Gold is sometimes red, purple or blue


Gold is sometimes red, purple or blue

February 3, 2012 84 view(s)

When most people think about gold, the first things that come to mind are gold coins, gold bullion or even Gold Eagle coins. However, the precious metal is used in many industries for more than its monetary worth. In the field of science, gold can be broken down into extremely small particles and be used for sensing chemical and biological agents in liquid solutions.

Andrew Greenberg created an experiment for his students studying Nanoscale Science and Engineering at the University of Wisconsin-Madison. The experiment used gold nanoparticles as sensors for electrolytes in sports drinks. The goal was to determine which of the tested beverages (Gatorade Ice™, pickle juice, Flavorless Pedialyte™ or Powerade™) would be the best liquid to drink when dehydrated.

Greenberg introduced his students to a widely unknown fact about gold - when broken down to one-billionth of a meter, it can appear red, purple or even blue. The change in color is due to how the smaller particles react to light, and is in deep contrast to what most see when they hold a gold bar.

Throughout the experiment, students added a solution comprised of gold nano particles into the test drinks. When they added the gold to the beverages, the electrolytes caused the gold particles to clump together and solidify. The beverages that contained larger amounts made the gold nanoparticles stick together and altered the solutions so they had shinier tints.

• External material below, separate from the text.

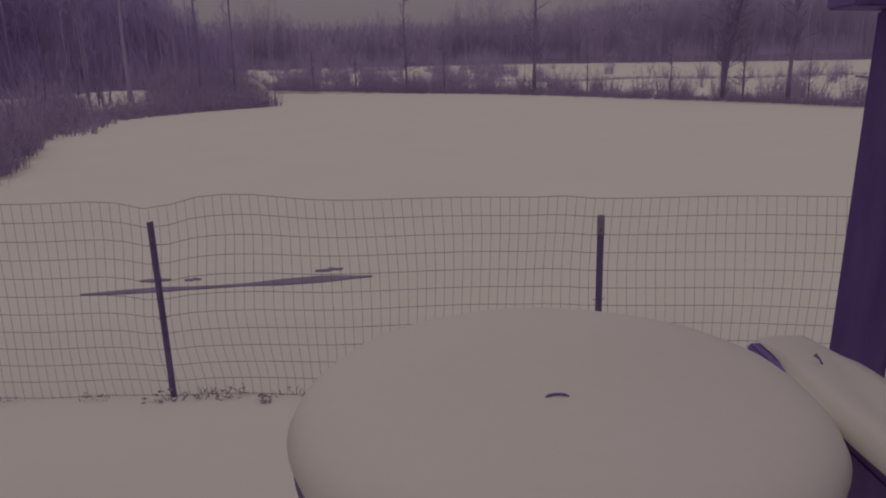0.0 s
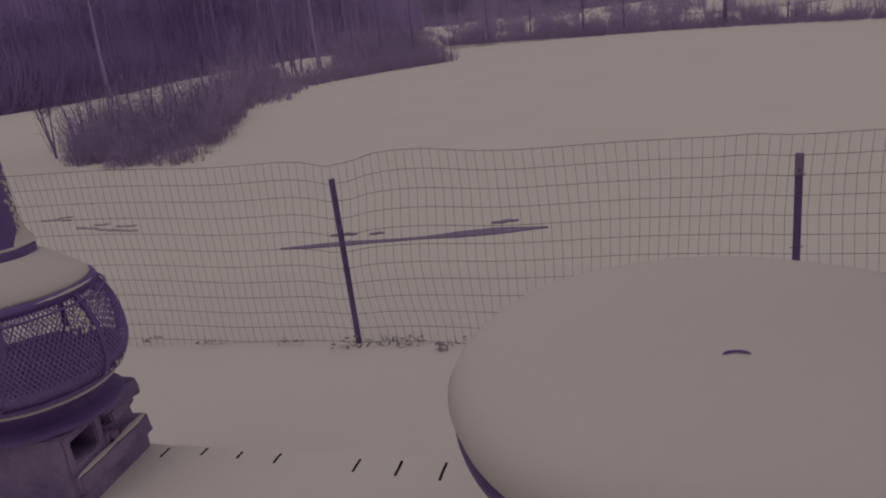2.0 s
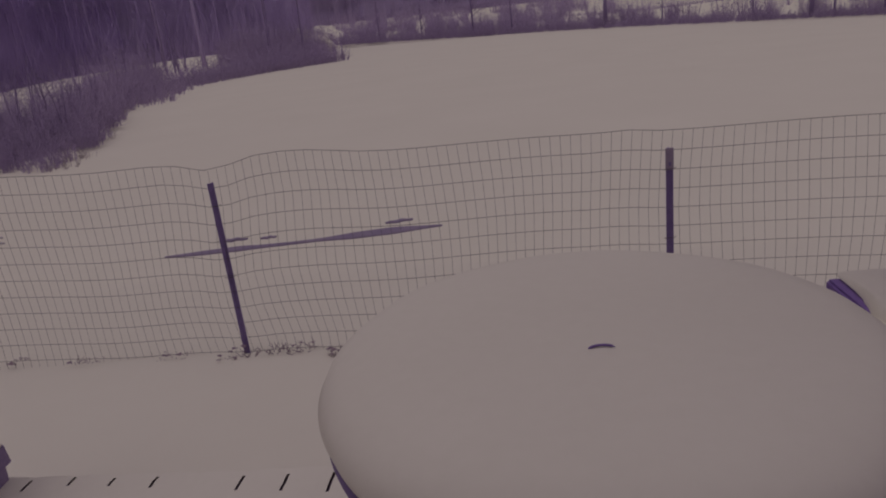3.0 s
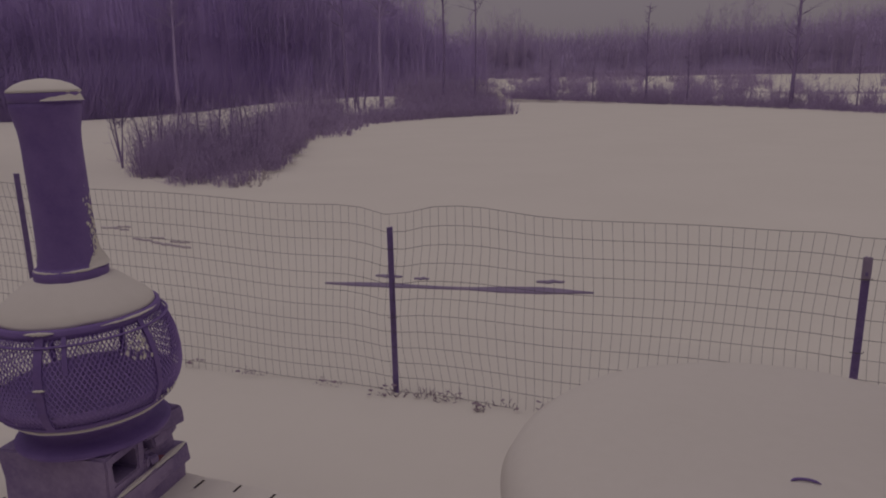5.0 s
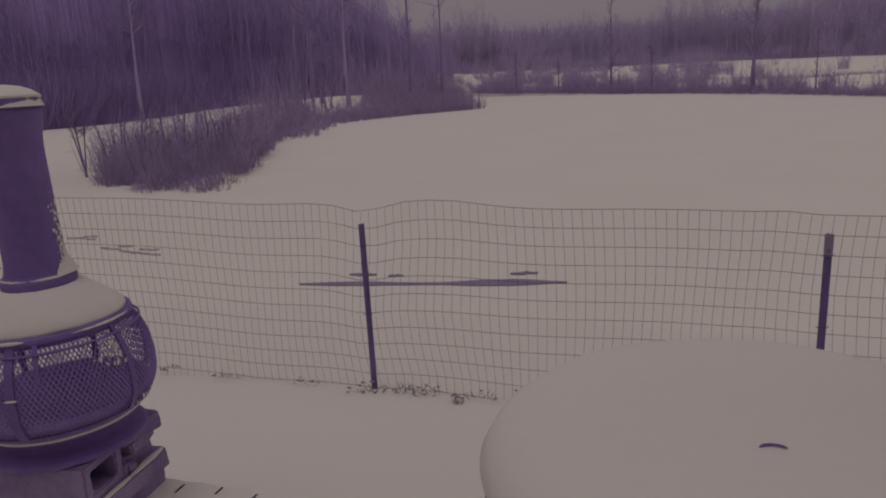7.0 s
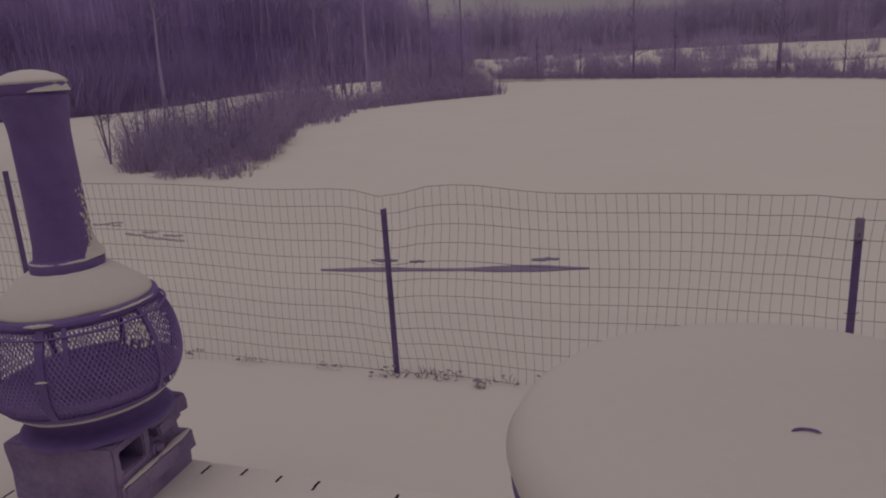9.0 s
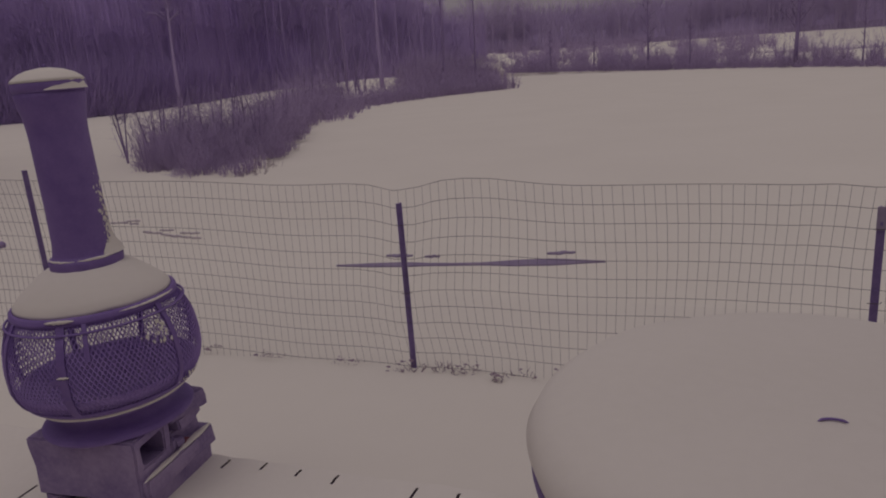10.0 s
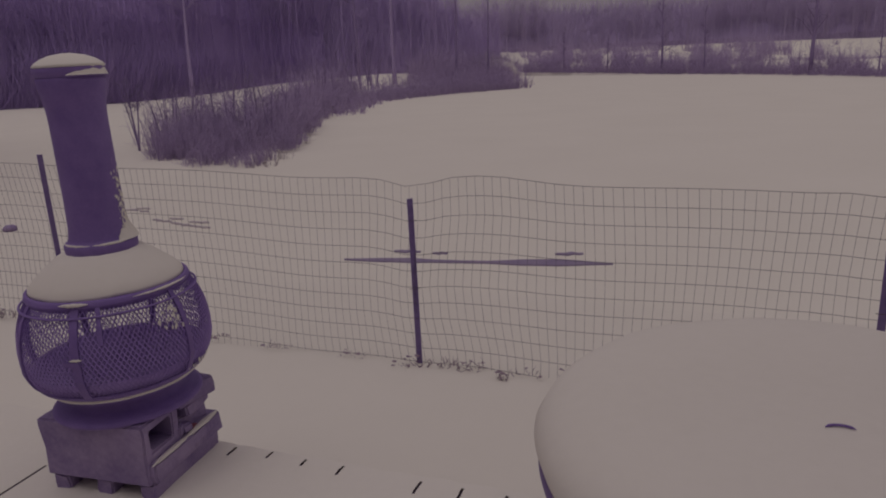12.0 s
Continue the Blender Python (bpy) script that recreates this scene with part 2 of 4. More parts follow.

While Greenberg does not focus too heavily on which sports drink contains the most electrolytes, he does emphasize the unique properties of gold, especially when broken down into microscopic particles. While it is easy to think of gold only in terms of monetary value, the metal can serve more invaluable purposes in the world today. Science is just one field that has harnessed the power of gold for the betterment of the world.